Colombia is also looking at an uptick in social conflicts as the country pushes to open up vast areas for mining and increase oil/gas exploration. There are also looming problems with plans to begin dealing with land issues created by displacement and other fallouts from nearly five decades of internal conflict between the state and rebel groups, principally the Revolutionary Armed Forces of Colombia (FARC) guerrillas.

President Santos recently made the surprise move to restart talks with the FARC. It will be the fourth major attempt at dialogue since the 1980s. The last effort, led by former president Andres Pastrana, ended 10 years ago. Santos’ biggest critic is his former boss, ex-president Álvaro Uribe (2002–10), who has attacked this at every turn.

A destabilizing factor in both countries is the illicit drug business, primarily cultivation of coca for cocaine. The US State Department reported this year that Peru is now the world’s top cocaine producer, displacing Colombia. Colombia and Peru are basically in the same spot in terms of land used for coca cultivation, according to the annual survey by the UN Office on Drugs and Crime.

Peru is also dealing with a communist insurgency – somewhat unexpected given that the leaders of the Maoist Shining Path guerrillas have been in jail now for two decades.

A breakaway faction of the Shining Path has killed 20 soldiers and police officers this year – in addition to 14 soldiers in 2011 – and a pro-Shining Path party collected more than 350,000 signatures to register as a legal party.

The Movement for Amnesty and Fundamental Rights (MOVADEF) withdrew its application, but it continues to be active.

One of the reasons that MOVADEF has been able to organize and grow has to do with the country’s political system that has effectively been partyless since the late 1980s, depending more on individual candidates than political structures.

Former president Alberto Fujimori (1990–2000) created three different parties for his three campaigns (and a fourth for local elections in the late 1990s); Alejandro Toledo (2001–06) created Peru Posible to run; Alan García (2006–11) has turned the APRA party into his personal electoral vehicle; and current president Humala created Gana Peru to run.

Toledo and Garcia oversaw the country’s decade of spectacular growth and transformation, yet neither Toledo’s party in 2006 nor Garcia’s party in 2011 were capable of – or interested in – fielding candidates from their parties for elections when their terms ended. Besides Nadine Heredia, the first lady, who is not allowed to run in 2016, Humala’s party has no visible leaders at this point to stand in the next four years.

In the 2011 elections, three of the top four finishers, including Humala, used their initials as their party symbol.

“Political parties are virtually non-existent in Peru.

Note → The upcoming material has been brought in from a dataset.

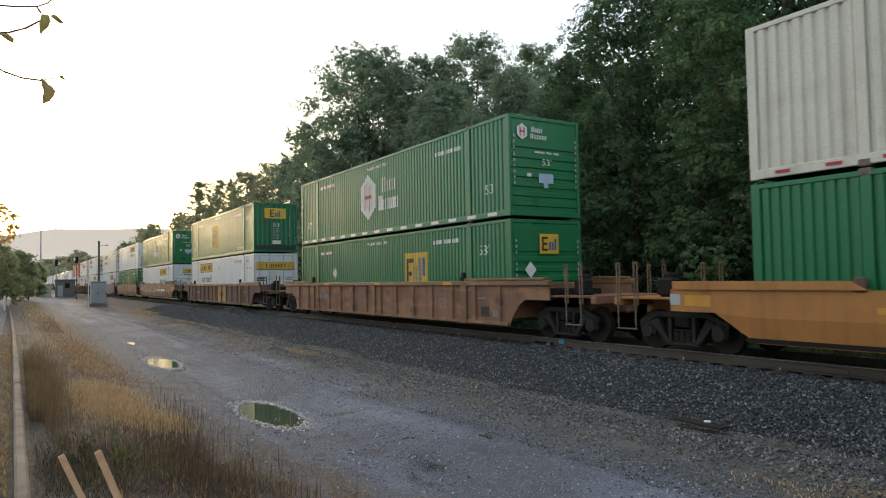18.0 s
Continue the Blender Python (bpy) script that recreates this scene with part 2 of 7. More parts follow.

They revolve around the personal power structures of individuals. In the long run, it is impossible to create lasting social policies that can address poverty, inequality and marginalization without a political system,” says Jo-Marie Burt, author of Political violence and the authoritarian state in Peru, and an associate professor of government and politics at George Mason University in Virginia.

She says Colombia could be moving in the same direction as Peru. The country has had a long-standing system of two strong parties – recently three – but that changed with Uribe, who had the constitution modified to run for a second consecutive term.

He tried for a third term but was stopped by the country’s courts. Santos also ran and won on a coalition, bypassing the traditional parties.